An Iowa State University mechanical engineering graduate research assistant is working to change the future of biofuel technology. The graduate student, Nicholas Creager, prototyped a gasifer, combining elements from both gasification and fast pyrolysis to produce transportation fuels.
The gasifer is a complicated two-step process, and Creager and his colleagues are busy focusing on the first step, which involves the conversion of bio-oil into synthesis gas, otherwise known as syngas. The second step involves synthesizing the resulting product into actual transportation fuel.
Biomass feedstock such as corn stover, which is the leaves and stalks of maize, corn cobs, or wood chips are used during gasification, and the feedstock is exposed to extremely high temperatures (700 C or greater). Syngas is produced by adding controlled amounts of oxygen and steam to the feedstock.

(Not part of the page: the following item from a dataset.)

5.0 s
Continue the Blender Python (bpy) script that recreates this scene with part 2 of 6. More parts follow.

Conversely, fast pyrolysis exposes feedstock to very brief amounts of extreme heat with no oxygen to produce bio-oil. Microbes, a typical catalyst, then convert the bio-oils into transportation fuels.

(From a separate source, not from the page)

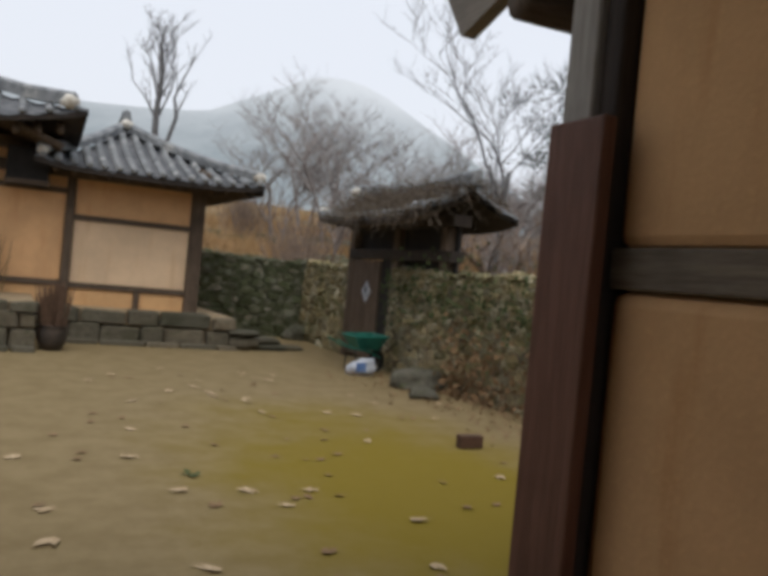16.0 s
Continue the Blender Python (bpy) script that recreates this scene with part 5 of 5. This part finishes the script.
# ---- trees ----
def tree(name, x, y, height, seed, label, spread=0.5, stems=1, material=BARK, levels=4, r0=0.14, up=0.35, kids=(3, 5), twist=0.18, tilt=0.28):
    rng = random.Random(seed)
    z = hill_height(x, y) - 0.15
    t = thing(name, (x, y, z), label, "tree")
    trunk, crown = bmesh.new(), bmesh.new()

    def grow(p, d, length, r, level):
        n = 5 if level < 2 else 3
        line, q, dd = [p], p, d.copy()
        for _ in range(n):
            dd = (dd + Vector((rng.uniform(-1, 1), rng.uniform(-1, 1), rng.uniform(-0.4, 1) * up)) * twist).normalized()
            q = q + dd * length / n
            line.append(q)
        tip = r * (0.55 if level < levels else 0.3)
        tube(trunk if level < 2 else crown, line, r, tip, 6 if level == 0 else (5 if level < 2 else 3))
        if level >= levels:
            return
        for _ in range(rng.randint(*kids)):
            k = rng.randint(2, n)
            a = rng.uniform(0, 6.28)
            out = Vector((math.cos(a), math.sin(a), 0))
            nd = (dd * (1 - spread) + out * spread + Vector((0, 0, up * 0.6))).normalized()
            grow(line[k], nd, length * rng.uniform(0.5, 0.75), max(0.005, r * rng.uniform(0.38, 0.55)), level + 1)

    for s in range(stems):
        a = 2.7 - s * 2.4
        lean = Vector((math.cos(a), math.sin(a), 0)) * (tilt if stems > 1 else 0.06)
        grow(Vector((x + 0.15 * math.cos(a) * (stems > 1), y, z)), (Vector((0, 0, 1)) + lean).normalized(), height * (0.55 if s == 0 else 0.42), r0 * (1 if s == 0 else 0.7), 0)
    part("trunk", trunk, material, t)
    part("crown", crown, material, t, "bare twiggy crown", kind="stuff")


def forked_tree():
    """The tall bare tree behind the wing: a straight trunk, a second bent stem and steep limbs."""
    rng = random.Random(14)
    x, y = 7.0, 36.0
    z = hill_height(x, y) - 0.15
    t = thing("bare_tree", (x, y, z), "tall bare forked tree behind the wing's roof", "tree")
    trunk, crown = bmesh.new(), bmesh.new()

    def limb(p, d, length, r, level):
        line, q, dd = [p], p, d
        for _ in range(5):
            dd = (dd + Vector((rng.uniform(-0.22, 0.22), rng.uniform(-0.22, 0.22), rng.uniform(-0.04, 0.16)))).normalized()
            q = q + dd * length / 5
            line.append(q)
        tube(crown, line, r, r * 0.35, 5 if level == 0 else 3)
        if level < 3:
            for _ in range(rng.randint(3, 5)):
                side = Vector((rng.uniform(-1, 1), rng.uniform(-1, 1), rng.uniform(-0.1, 0.7))).normalized()
                limb(line[rng.randint(1, 5)], (dd * 0.7 + side * 0.6).normalized(), length * rng.uniform(0.4, 0.62), max(0.006, r * 0.5), level + 1)

    main = wobble((x, y, z), (x + 0.05, y, 9.1), 11, 0.08, rng)
    tube(trunk, main, 0.16, 0.045, 8)
    bend = [(x + 0.05, y, z + 0.6), (x + 0.42, y, 5.3), (x + 0.66, y, 6.2), (x + 0.55, y, 6.8), (x + 0.82, y, 7.6)]
    tube(trunk, bend, 0.1, 0.03, 6)
    for i in range(11):
        h = 5.9 + 0.26 * i
        p = Vector((x + 0.09, y, h))
        out = (0.62 if i % 2 else -0.68) * rng.uniform(0.5, 1.1)
        limb(p, Vector((out, rng.uniform(-0.4, 0.4), 1)).normalized(), 1.6 - 0.07 * i, 0.045 - 0.002 * i, 0)
    for p in bend[2:]:
        limb(Vector(p), Vector((rng.uniform(0.1, 0.6), rng.uniform(-0.3, 0.3), 1)).normalized(), 1.0, 0.03, 1)
    part("trunk", trunk, BARK_DARK, t)
    part("crown", crown, BARK_DARK, t, "bare twiggy crown", kind="stuff")


forked_tree()
for i, (x, y, hgt) in enumerate(((10.9, 34, 3.0), (12.4, 33, 3.5), (13.6, 35, 3.6), (15.0, 33, 3.2), (16.4, 32, 3.2), (14.2, 30, 2.7), (17.4, 30, 3.0), (19, 31, 3.2), (12.8, 37, 3.6), (20.5, 33, 3.4), (11.8, 30.5, 2.4), (15.6, 28, 2.4))):
    tree("bare_shrub_tree", x, y, hgt * 1.4, 220 + i, "bare spreading tree on the terraced slope, bark colour paled for haze", 0.58, 2, MIST_BARK, 4, 0.075, 0.35, (4, 6), 0.22)
tree("bare_tree", 11.2, 21.6, 6.2, 240, "bare slender tree beyond the yard wall", 0.52, 1, BARK_DARK, 5, 0.085, 0.35, (3, 4), 0.2)
tree("bare_tree", 10.8, 19.6, 2.9, 241, "leaning bare tree beyond the yard wall", 0.55, 2, BRUSH, 4, 0.09, 0.3, (3, 5), 0.24)


def pine():
    rng = random.Random(260)
    x, y = 18.2, 28.6
    z = hill_height(x, y) - 0.2
    t = thing("pine_tree", (x, y, z), "dark green pine beyond the yard wall", "tree")
    part("trunk", tube(bmesh.new(), wobble((x, y, z), (x + 0.4, y, z + 6.5), 8, 0.15, rng), 0.2, 0.05, 7), BARK, t)
    bm = bmesh.new()
    for _ in range(46):
        c = Vector((x + rng.gauss(0.2, 1.3), y + rng.gauss(0, 1.2), z + rng.uniform(2.8, 6.8)))
        for _ in range(70):
            d = Vector((rng.gauss(0, 1), rng.gauss(0, 1), rng.gauss(0.2, 0.6))).normalized()
            p = c + d * rng.uniform(0.05, 0.5)
            q = p + d * 0.22
            s = d.cross(Vector((0.3, 0.5, 0.8))).normalized() * 0.016
            bm.faces.new((bm.verts.new(p - s), bm.verts.new(p + s), bm.verts.new(q)))
    part("crown", bm, PINE, t, "dark needle clumps", kind="stuff")


pine()


def dry_slope():
    rng = random.Random(300)
    verts, faces = [], []
    for i in range(26000):
        if rng.random() < 0.75:
            x, y = rng.uniform(6, 26), 26.4 + abs(rng.gauss(0, 7))
        else:
            x, y = 9.7 + abs(rng.gauss(0, 4)), rng.uniform(10, 27)
        z = hill_height(x, y) - 0.03
        h = rng.uniform(0.2, 0.65)
        a = rng.uniform(0, 6.28)
        w = 0.02
        n = len(verts)
        lx, ly = rng.uniform(-0.2, 0.2), rng.uniform(-0.2, 0.2)
        verts += [(x - w * math.cos(a), y - w * math.sin(a), z), (x + w * math.cos(a), y + w * math.sin(a), z), (x + lx, y + ly, z + h)]
        faces.append((n, n + 1, n + 2))
    me = bpy.data.meshes.new("dry_grass")
    me.from_pydata(verts, [], faces)
    me.materials.append(GRASS_DRY)
    tagged(new("dry_grass", me), "dry orange-tan grass and scrub on the terraced slope", "grass", kind="stuff")
    # terrace walls
    kinds = [stone_mesh("stone", rng, STONE_FAR) for _ in range(6)]
    for y, x0, x1 in ((27.4, 6.0, 16.0), (30.2, 6, 24), (34.2, 6, 28)):
        jobs = []
        for _ in range(int((x1 - x0) * 22)):
            x = rng.uniform(x0, x1)
            yy = y + 0.3 * noise.noise((x * 0.4, y, 0)) + rng.uniform(-0.15, 0.15)
            s = rng.uniform(0.08, 0.24)
            jobs.append((rng.choice(kinds), Matrix.Translation((x, yy, hill_height(x, yy + 0.4) - rng.uniform(-0.08, 0.4))) @ Matrix.Diagonal((s * 1.4, s, s * 0.7, 1))))
        join_copies("terrace_stones", jobs, STONE_FAR, None, "old stone terrace edge on the dry slope")["category"] = "stones"
    # brushwood: thin shrubs
    for i in range(24):
        x, y = rng.uniform(6.5, 24), rng.uniform(26.8, 39)
        bm = bmesh.new()
        z = hill_height(x, y)
        for _ in range(70):
            a, l = rng.uniform(0, 6.28), rng.uniform(0.7, 2.3)
            d = Vector((math.cos(a) * 0.45, math.sin(a) * 0.45, 1)).normalized()
            p = Vector((x + rng.uniform(-0.4, 0.4), y + rng.uniform(-0.4, 0.4), z - 0.05))
            tube(bm, wobble(p, p + d * l, 4, 0.07, rng), 0.014, 0.004, 3)
        ob = thing("brush_shrub", (x, y, z), "leafless brown brush on the slope", "shrub")
        part("brushwood", bm, BRUSH, ob, kind="stuff")
    # dead creeper over the yard wall
    bm = bmesh.new()
    for _ in range(420):
        y = rng.uniform(13.5, 20.4)
        z0 = rng.uniform(0.1, 1.65)
        p = Vector((8.72 - 0.06, y, z0))
        q = p + Vector((rng.uniform(-0.12, 0.02), rng.uniform(-0.35, 0.35), rng.uniform(-0.4, 0.25)))
        tube(bm, wobble(p, q, 4, 0.03, rng), 0.008, 0.003, 3)
    ob = thing("yard_wall_creeper", (8.7, 17, 0), "dead creeper hanging over the yard wall", "creeper", kind="stuff")
    part("stems", bm, TWIG, ob)
    jobs = []
    k3 = [leaf_shape("leaf", LEAF_BROWN, 0.08, rng) for _ in range(3)]
    for _ in range(480):
        y = 18.2 - abs(rng.gauss(0, 1.4))
        jobs.append((rng.choice(k3), Matrix.Translation((8.66 - abs(rng.gauss(0, 0.12)), y, min(1.6, abs(rng.gauss(0.0, 0.42))))) @ spin(rng, 1.5)))
    join_copies("withered_leaves", jobs, LEAF_BROWN, ob, "withered red-brown creeper leaves at the wall foot")
    k2 = [leaf_shape("leaf", GREEN, 0.08, rng) for _ in range(3)]
    jobs = [(rng.choice(k2), Matrix.Translation((8.64 - rng.uniform(0, 0.1), rng.uniform(16.0, 20.5), rng.gauss(1.35, 0.3))) @ spin(rng, 1.5)) for _ in range(520)]
    join_copies("leaves", jobs, GREEN, ob, "dull green creeper leaves")


dry_slope()


# ---- mountain, its mist painted into a self-lit colour ----
def mountain():
    m, nt, bsdf, co = base_mat("painted_haze_mountain", 1.0, spec=0.0)
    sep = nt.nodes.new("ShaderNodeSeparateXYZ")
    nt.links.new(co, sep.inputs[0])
    # haze is painted: colour pales with height and glows, no light falls on it
    painted_mist = step_range(nt, math_of(nt, "ADD", sep.outputs[2], math_of(nt, "MULTIPLY", noise_of(nt, co, 0.012, 4, 0.6), 60.0)), 70.0, 175.0)
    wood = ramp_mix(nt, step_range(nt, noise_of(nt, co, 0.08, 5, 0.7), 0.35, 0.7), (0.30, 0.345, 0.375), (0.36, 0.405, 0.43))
    col = ramp_mix(nt, painted_mist, wood, (0.84, 0.87, 0.91))
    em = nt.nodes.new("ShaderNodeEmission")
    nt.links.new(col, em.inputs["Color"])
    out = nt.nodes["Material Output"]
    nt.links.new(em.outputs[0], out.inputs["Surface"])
    bm, prev = bmesh.new(), None
    for i in range(121):
        az = radians(-60 + i * 1.5)
        deg = -60 + i * 1.5
        el = 9.6 + 3.7 * math.exp(-((deg - 20.5) / 6.5) ** 2) - 5.0 / (1 + math.exp(-(deg - 32.5) / 2.2))
        el += 0.25 * noise.noise((deg * 0.4, 0, 0)) + 0.12 * noise.noise((deg * 1.7, 2, 0))
        crest = 490 * math.tan(radians(el))
        row = []
        for f in (0.0, 0.3, 0.6, 0.85, 1.0):
            r = 330 + 160 * f
            row.append(bm.verts.new((3 + r * math.sin(az), 8 + r * math.cos(az), -8 + (crest + 9.5) * f)))
        if prev:
            for k in range(4):
                bm.faces.new((prev[k], row[k], row[k + 1], prev[k + 1]))
        prev = row
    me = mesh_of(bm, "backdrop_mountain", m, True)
    tagged(new("backdrop_mountain", me), "grey-blue glowing backdrop mountain with painted-on mist", "mountain", kind="structure")


mountain()

# ---- wall and podium stones of their own ----
for me, m, ob in LATE:
    piece("stone", me, m, ob)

Creager’s gasifer combines both of these methods. His inspiration for the innovative gasifer derives from an ISU proposal submitted to the US Department of Energy which ultimately was awarded to the Chemistry department in 2009. The ISU-based Center for Sustainable Environmental Technologies is responsible for developing and constructing the gasifer. Creager, who began the graduate program in 2009, joined the endeavor, and after years of painstaking research built the ISU gasifer in January 2012 and has been running tests since June 2012.
Creager and the ISU team hope to extrapolate their innovations in biofuel technology for commercial use.